Just six kilometers off the borders, tents, filled with tables and chairs, were set up on the hill to accommodate visitors; residential areas were far from the tent area.
Gradually the place became crowded, which was followed by a group search for toilets; the tents included mobile bathrooms, but for most of the morning they were locked, so everyone headed to the two local cafeterias that usually cater to travelers.
The once relatively empty cafeterias experienced an influx of visitors and, naturally, the owners capitalized on the unique event and charged LE 1 to use the toilet-less bathrooms. This was the nightmare of the trip; proper toilets were scarce and settling for whatever was available was the only option.
But the cafeteria owners were not the only beneficiaries of the event. A counter was set up to sell shades especially made for watching the eclipse, as well as souvenirs; the special shades were then distributed for free, courtesy of the Ministry of Tourism.
Alexandrian native Mohamed Metwally, an exporter of cotton shirts, printed pictures of the eclipse on t-shirts and sold them during the day. He was aided by college students who wanted to make money and have fun at the same time, he said. By that time, it was obvious that the best feature of the trip was socializing with the locals. Our first encounter was with a group of government employees responsible for selling local products of the area encompassing Siwa and Matrouh. The organic foods and the handmade scarves, bags and carpets were available for moderate prices, starting at LE 2.
Abdel Fattah Abdel Samei, a Matrouh government employee originally from Siwa, volunteered to show us the place and explain how preparations were made in so few days. As his friends and colleagues joined, they invited us for drinks and later insisted that we not pay for the products we wanted to buy.
Baffled by their generosity, and later by the beautiful scenery of the area (flat, blue sea surrounded by hills with wild animals still close to residential areas), we set our minds to going back again. It was probably the first and last time in our lives we would meet people who were genuinely generous.
After one hour in which life froze in the area (no one was supposed to cross the street in preparation for the president s arrival), the solar eclipse began.
People had already set up their telescopes behind the tents; there were scientists, amateur astronomers and interested visitors like us. We then discovered that the distributed shades paled in quality to what other people had. We borrowed some better ones and our view of the sky grew clearer; looking at the sun during an eclipse without protection has many health hazards including blindness.

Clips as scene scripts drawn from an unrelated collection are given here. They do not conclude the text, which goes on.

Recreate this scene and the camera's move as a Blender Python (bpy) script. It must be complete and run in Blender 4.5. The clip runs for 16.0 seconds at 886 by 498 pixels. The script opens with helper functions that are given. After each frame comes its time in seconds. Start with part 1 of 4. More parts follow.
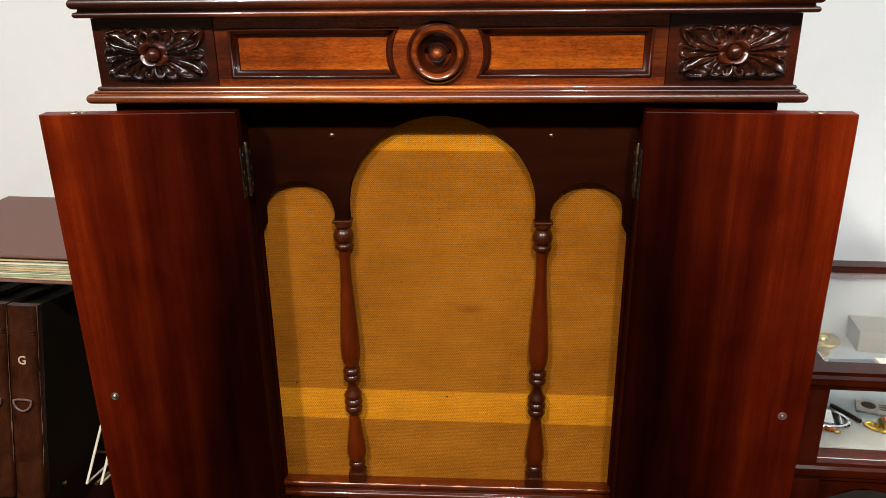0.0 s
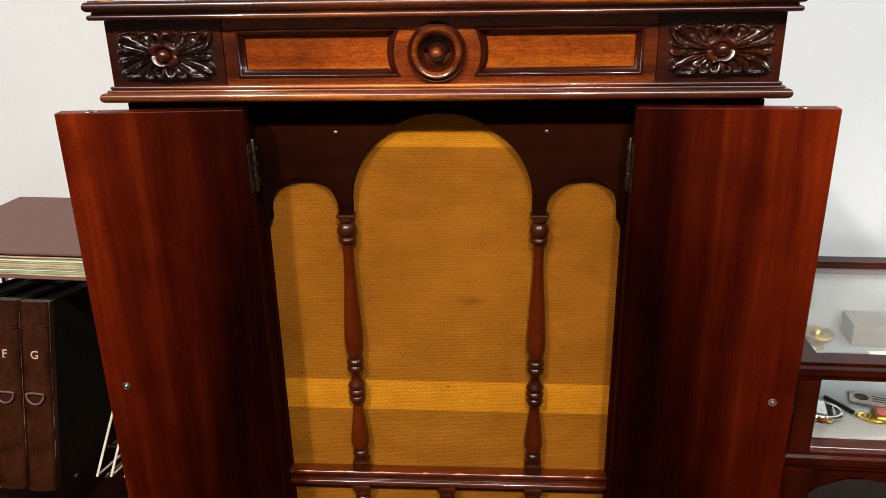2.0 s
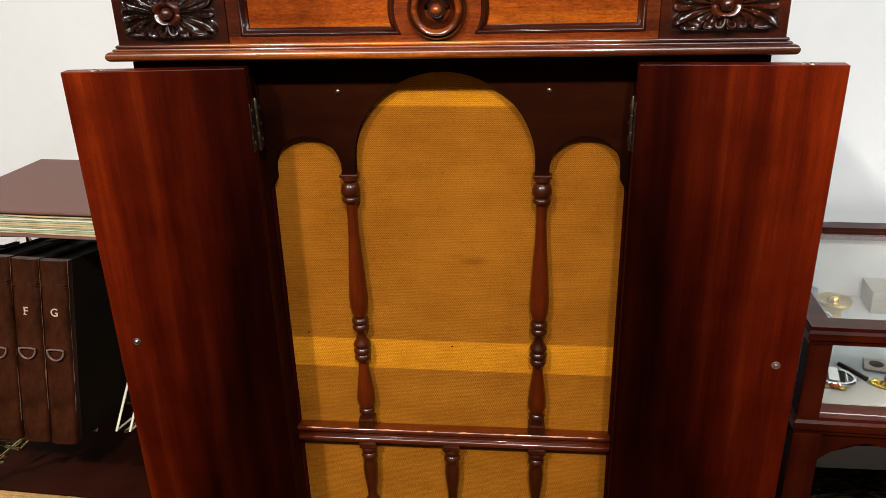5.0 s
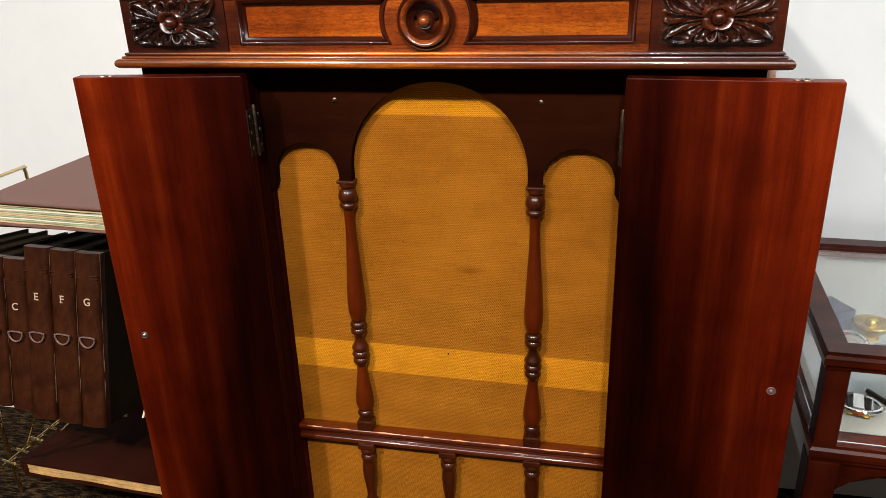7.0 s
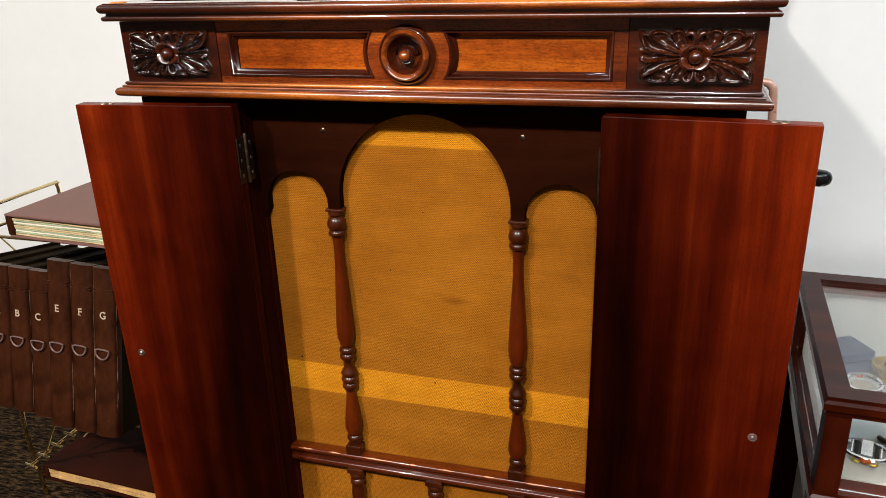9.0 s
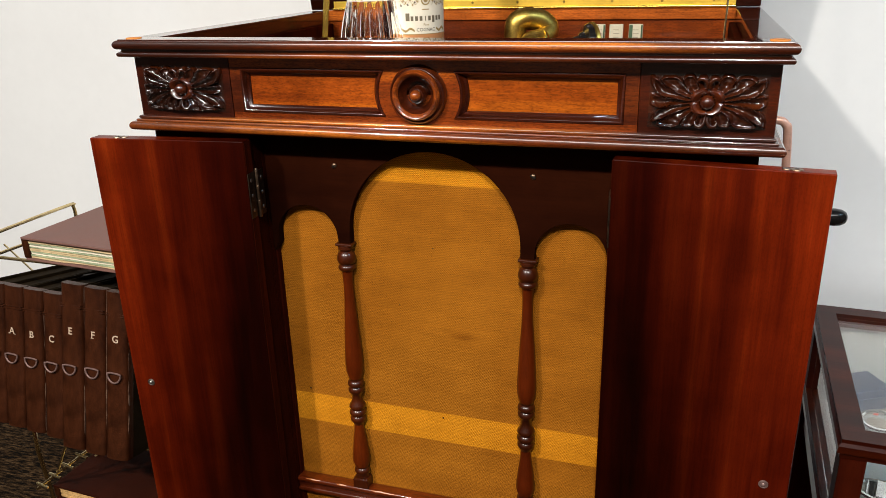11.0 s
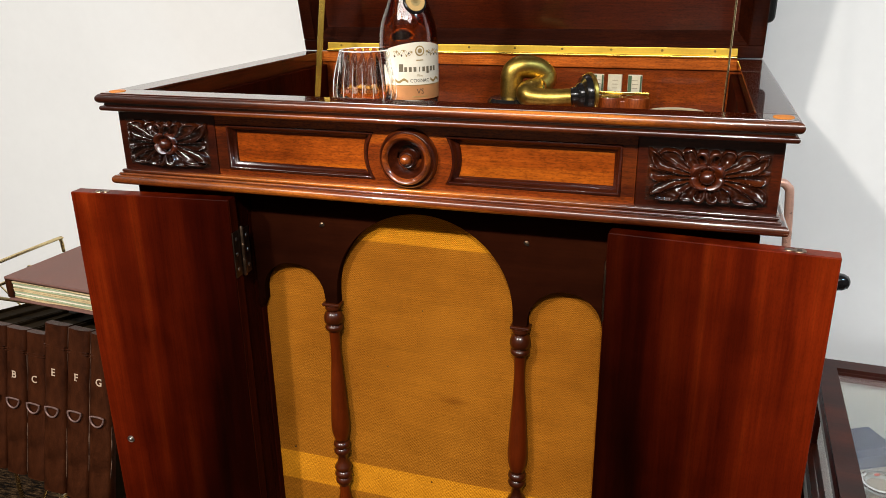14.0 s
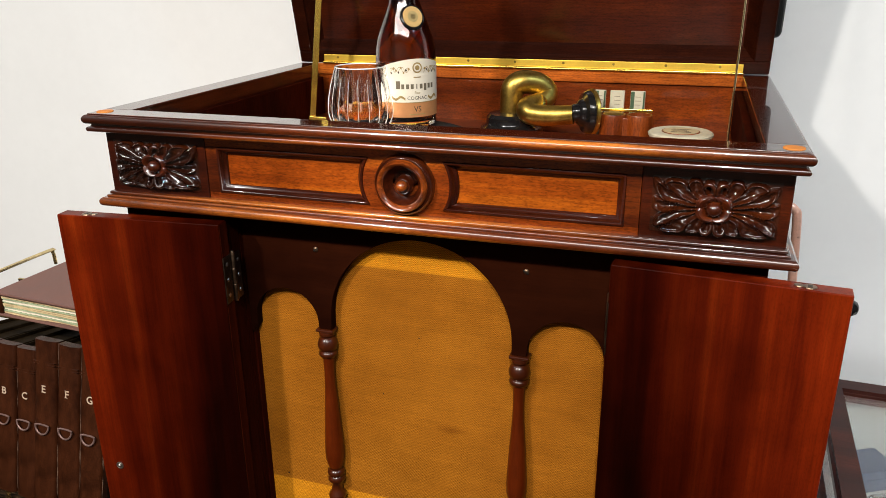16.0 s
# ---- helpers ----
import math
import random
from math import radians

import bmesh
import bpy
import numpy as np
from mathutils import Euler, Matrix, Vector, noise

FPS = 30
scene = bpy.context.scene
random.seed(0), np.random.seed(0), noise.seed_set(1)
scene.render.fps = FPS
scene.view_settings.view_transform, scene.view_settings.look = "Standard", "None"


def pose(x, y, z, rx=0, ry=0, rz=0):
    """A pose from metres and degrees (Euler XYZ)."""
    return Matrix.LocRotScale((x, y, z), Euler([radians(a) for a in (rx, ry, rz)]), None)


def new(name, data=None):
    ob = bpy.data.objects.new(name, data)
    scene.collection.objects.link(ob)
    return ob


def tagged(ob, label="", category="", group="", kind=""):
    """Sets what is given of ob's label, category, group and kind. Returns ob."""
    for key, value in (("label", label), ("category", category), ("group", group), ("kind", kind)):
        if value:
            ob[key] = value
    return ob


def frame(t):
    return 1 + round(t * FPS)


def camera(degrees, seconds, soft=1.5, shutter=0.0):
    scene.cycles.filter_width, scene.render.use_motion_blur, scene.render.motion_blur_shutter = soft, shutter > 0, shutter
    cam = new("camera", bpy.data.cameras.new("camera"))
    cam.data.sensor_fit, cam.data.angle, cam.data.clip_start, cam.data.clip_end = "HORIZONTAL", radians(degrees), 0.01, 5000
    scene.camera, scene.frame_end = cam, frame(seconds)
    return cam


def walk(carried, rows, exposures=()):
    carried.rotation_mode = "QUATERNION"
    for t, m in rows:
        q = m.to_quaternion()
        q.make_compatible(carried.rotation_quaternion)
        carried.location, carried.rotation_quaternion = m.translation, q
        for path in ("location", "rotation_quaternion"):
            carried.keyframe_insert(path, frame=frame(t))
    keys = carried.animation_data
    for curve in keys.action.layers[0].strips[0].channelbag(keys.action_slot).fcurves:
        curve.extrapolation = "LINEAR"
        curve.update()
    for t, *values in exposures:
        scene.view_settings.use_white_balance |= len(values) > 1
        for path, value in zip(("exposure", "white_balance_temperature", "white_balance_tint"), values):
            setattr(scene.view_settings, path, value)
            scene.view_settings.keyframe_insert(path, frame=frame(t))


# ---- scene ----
cam = camera(59.8, 16.0, soft=0.75)
METRES, EYE, TILT, LEAN, TURN = 0.4104, 1.1295, 0.0, 0.0, 3.6
SIDE, BACK = 0.054, -0.783
ROWS = [
    (0.0, 0.0, 0.0, 0.0, -0.26, -20.91, 0.68),
    (0.5, 0.0, -0.0303, -0.0024, -0.29, -20.56, 0.72),
    (1.0, 0.0011, -0.0579, 0.0006, -0.25, -20.27, 0.77),
    (1.5, 0.0032, -0.0795, 0.0004, -0.18, -20.19, 0.87),
    (2.0, 0.0082, -0.0811, -0.0068, -0.12, -20.5, 0.98),
    (2.5, 0.0139, -0.0796, -0.0205, -0.06, -20.91, 1.03),
    (3.0, 0.0187, -0.0873, -0.0243, 0.06, -21.37, 1.07),
    (3.5, 0.0211, -0.0985, -0.0316, 0.24, -21.77, 1.16),
    (4.0, 0.0271, -0.1055, -0.0345, 0.42, -22.21, 1.28),
    (6.5, 0.2652, -0.0728, -0.0207, 6.71, -22.83, 1.74),
    (7.0, 0.3291, -0.0712, -0.0094, 8.17, -22.63, 1.81),
    (7.5, 0.391, -0.06, -0.001, 9.5, -22.45, 1.89),
    (8.0, 0.4505, -0.0422, 0.0073, 10.8, -22.12, 1.89),
    (8.5, 0.4983, -0.028, 0.0165, 11.86, -21.73, 1.8),
    (9.0, 0.5306, -0.0268, 0.0313, 12.62, -21.41, 1.77),
    (11.5, 0.544, 0.0216, 0.1131, 14.12, -20.4, 1.41),
    (12.0, 0.5464, 0.0362, 0.1291, 14.22, -20.29, 1.22),
    (12.5, 0.5513, 0.0567, 0.1479, 14.28, -20.21, 1.04),
    (13.0, 0.5503, 0.0788, 0.1671, 14.24, -20.02, 0.92),
    (13.5, 0.5451, 0.1011, 0.1915, 14.17, -19.89, 0.83),
    (14.0, 0.5392, 0.1252, 0.2094, 14.17, -19.75, 0.71),
    (14.5, 0.5322, 0.1512, 0.2281, 14.21, -19.74, 0.63),
    (15.0, 0.532, 0.1701, 0.2389, 14.23, -19.74, 0.62),
    (15.5, 0.5316, 0.1892, 0.2523, 14.23, -19.83, 0.58),
    (16.0, 0.5256, 0.2091, 0.2605, 14.21, -19.96, 0.55),
]
walk(cam, [(t, pose(SIDE, BACK, EYE, TILT, LEAN, TURN) @ pose(METRES * x, METRES * y, METRES * z, 90 + pitch, roll, yaw)) for t, x, y, z, yaw, pitch, roll in ROWS],
     exposures=[(0.0, -0.02), (4.2, 0.02), (8.0, 0.19), (9.2, 0.18), (12.0, 0.07), (14.0, 0.09), (16.0, 0.11)])

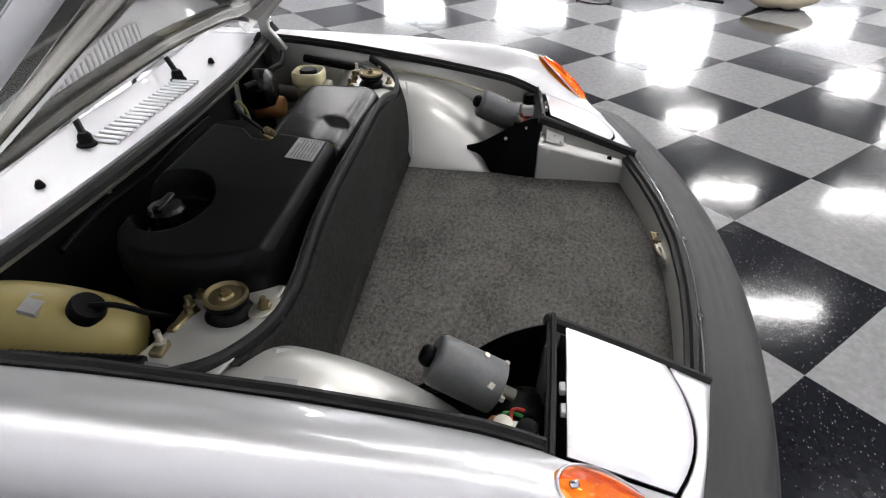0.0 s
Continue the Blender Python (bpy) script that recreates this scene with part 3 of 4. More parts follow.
xs = np.linspace(0.431, 0.652, 13)
for s in (1, -1):
    lid = part("headlight_lid", flip(grid_bm([[(x, (-0.019 + 0.030 * (x - 0.431)) * (1 - v) + (lid_front(x) + 0.001) * v, nose_z(x, -0.022 + (lid_front(x) + 0.022) * v) + 0.003 + 0.001 * math.sin(math.pi * v)) for x in xs] for v in np.linspace(0, 1, 13)]), s), SILVER, car, "silver headlight lid, closed", thick=0.004)
    strip_y = lambda x: float(np.interp(x, [p[0] for p in STRIP], [p[1] for p in STRIP]))
    part("nose_panel", flip(grid_bm([[(x, (lid_front(max(0.434, min(0.648, x))) - 0.006) * (1 - v) + (strip_y(x) - 0.004) * v, nose_z(x, (lid_front(max(0.434, min(0.648, x))) - 0.006) * (1 - v) + (strip_y(x) - 0.004) * v)) for x in np.linspace(0.428, 0.654, 16)] for v in np.linspace(0, 1, 5)]), s), SILVER, car, thick=0.006)
    # well under the lid
    part("headlight_well", flip(hexa_bm([(0.425, -0.23, 0.45), (0.655, -0.21, 0.45), (0.655, 0.005, 0.50), (0.425, 0.0, 0.50)], [(0.428, -0.20, 0.582), (0.652, -0.185, 0.560), (0.652, -0.012, 0.618), (0.428, -0.012, 0.645)]), s), DARK, car, smooth=False)
    part("well_side", flip(hexa_bm([(0.400, -0.240, 0.470), (0.424, -0.240, 0.470), (0.424, 0.012, 0.470), (0.388, 0.012, 0.470)], [(0.404, -0.235, 0.530), (0.424, -0.235, 0.550), (0.424, 0.008, 0.618), (0.392, 0.012, 0.588)]), s), SILVER_IN, car, "silver sloping side box of the headlight well", bevel=0.004)
    part("well_wall", flip(hexa_bm([(0.416, -0.235, 0.500), (0.424, -0.235, 0.500), (0.424, 0.01, 0.492), (0.416, 0.01, 0.492)], [(0.416, -0.235, 0.566), (0.422, -0.235, 0.566), (0.422, 0.0, 0.645), (0.416, 0.0, 0.64)]), s), SILVER_IN, car)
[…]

But nothing could have prepared us for the total eclipse. As the moon covered the sun, it grew darker and darker. The sound of Allahu Akbar rang out from the nearby mosque, the local musicians started playing their drums harder and more merrily and the reactions of those observing ranged from speechless gazing to enthusiastic applauding.
Time seemed to move quicker, with us in the middle of it. It turned from sunny and hot to dark (like late dusk) and cold; temperatures dropped noticeably. During the four minutes of total solar eclipse, it was tempting to sneak a peak at the sky, in spite of warnings.
No camera could accurately represent the sight, not even the ones connected to telescopes: the dark blue sky background for the glaring white rays surrounding the black circle of the moon.
For us, it was beautiful and indescribable. For others, it was an opportunity to collect much needed information for research. Xu Zhi, a Chinese researcher, was aiding Professor Zhang Shu Xin, from the Yun Nan Astronomical Observatory, in collecting and documenting information, each with different research objectives.
Not far off, Tom Chestnut, president and CEO of AAA Western and Central New York, was observing his second solar eclipse as an amateur astronomer; behind him sat a group of students from the American University in Cairo. Their professor Hany Hamroush, geology professor teaching an introductory class in astronomy, couldn t have been happier, or more proud at their excitement.